◆ **Records supplied**:
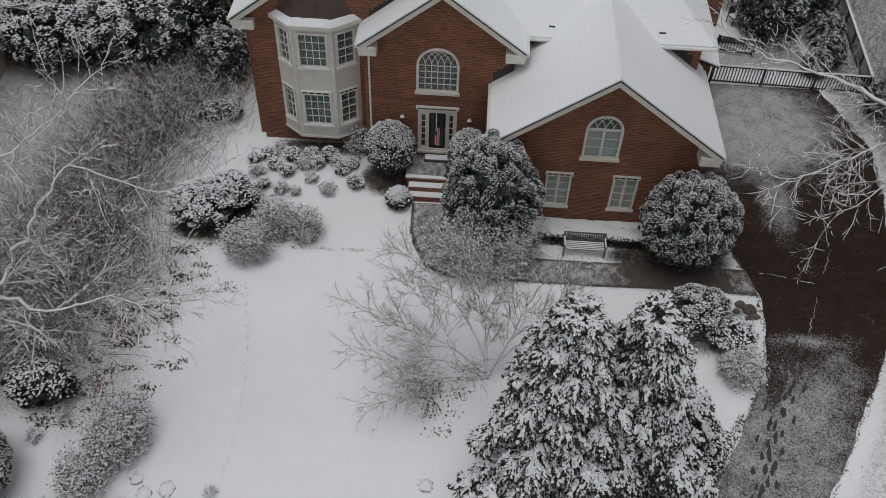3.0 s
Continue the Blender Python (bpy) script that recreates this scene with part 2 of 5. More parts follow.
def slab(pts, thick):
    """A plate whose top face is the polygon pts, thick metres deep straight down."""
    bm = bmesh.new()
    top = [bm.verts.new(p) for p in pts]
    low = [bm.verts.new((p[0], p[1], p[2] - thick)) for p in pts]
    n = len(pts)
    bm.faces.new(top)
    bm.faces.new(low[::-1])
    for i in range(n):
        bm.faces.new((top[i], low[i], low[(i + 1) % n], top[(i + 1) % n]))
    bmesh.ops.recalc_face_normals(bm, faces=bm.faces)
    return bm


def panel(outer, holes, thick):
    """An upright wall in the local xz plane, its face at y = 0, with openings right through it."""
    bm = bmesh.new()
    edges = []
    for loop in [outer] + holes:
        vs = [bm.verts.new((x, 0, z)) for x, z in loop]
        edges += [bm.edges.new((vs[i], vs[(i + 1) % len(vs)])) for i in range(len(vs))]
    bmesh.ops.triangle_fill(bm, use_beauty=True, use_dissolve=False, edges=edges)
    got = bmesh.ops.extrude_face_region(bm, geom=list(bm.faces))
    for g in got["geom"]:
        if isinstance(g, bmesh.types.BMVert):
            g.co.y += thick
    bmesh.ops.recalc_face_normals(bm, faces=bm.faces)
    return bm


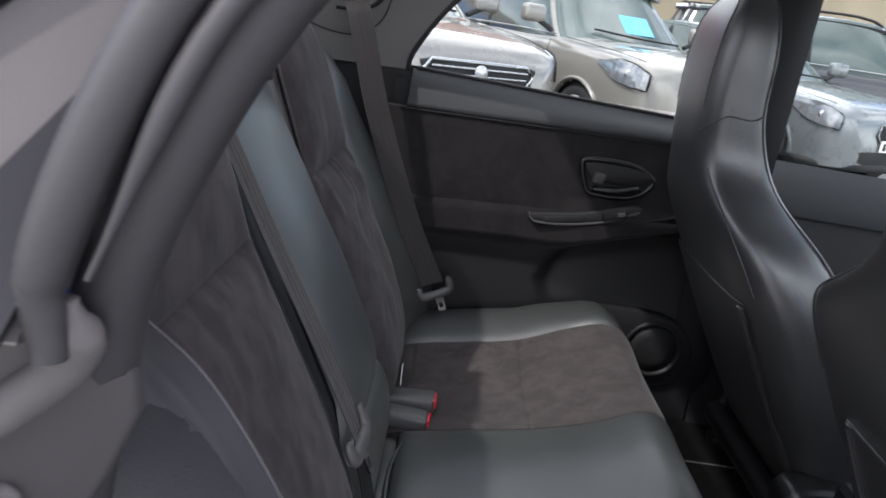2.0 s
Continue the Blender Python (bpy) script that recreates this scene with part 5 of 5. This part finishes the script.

◆ **Task description**:
Omit the pictures and reproduce the listing exactly.

◆ **Result**:
3.0 s
Continue the Blender Python (bpy) script that recreates this scene with part 2 of 5. More parts follow.
def slab(pts, thick):
    """A plate whose top face is the polygon pts, thick metres deep straight down."""
    bm = bmesh.new()
    top = [bm.verts.new(p) for p in pts]
    low = [bm.verts.new((p[0], p[1], p[2] - thick)) for p in pts]
    n = len(pts)
    bm.faces.new(top)
    bm.faces.new(low[::-1])
    for i in range(n):
        bm.faces.new((top[i], low[i], low[(i + 1) % n], top[(i + 1) % n]))
    bmesh.ops.recalc_face_normals(bm, faces=bm.faces)
    return bm


def panel(outer, holes, thick):
    """An upright wall in the local xz plane, its face at y = 0, with openings right through it."""
    bm = bmesh.new()
    edges = []
    for loop in [outer] + holes:
        vs = [bm.verts.new((x, 0, z)) for x, z in loop]
        edges += [bm.edges.new((vs[i], vs[(i + 1) % len(vs)])) for i in range(len(vs))]
    bmesh.ops.triangle_fill(bm, use_beauty=True, use_dissolve=False, edges=edges)
    got = bmesh.ops.extrude_face_region(bm, geom=list(bm.faces))
    for g in got["geom"]:
        if isinstance(g, bmesh.types.BMVert):
            g.co.y += thick
    bmesh.ops.recalc_face_normals(bm, faces=bm.faces)
    return bm


2.0 s
Continue the Blender Python (bpy) script that recreates this scene with part 5 of 5. This part finishes the script.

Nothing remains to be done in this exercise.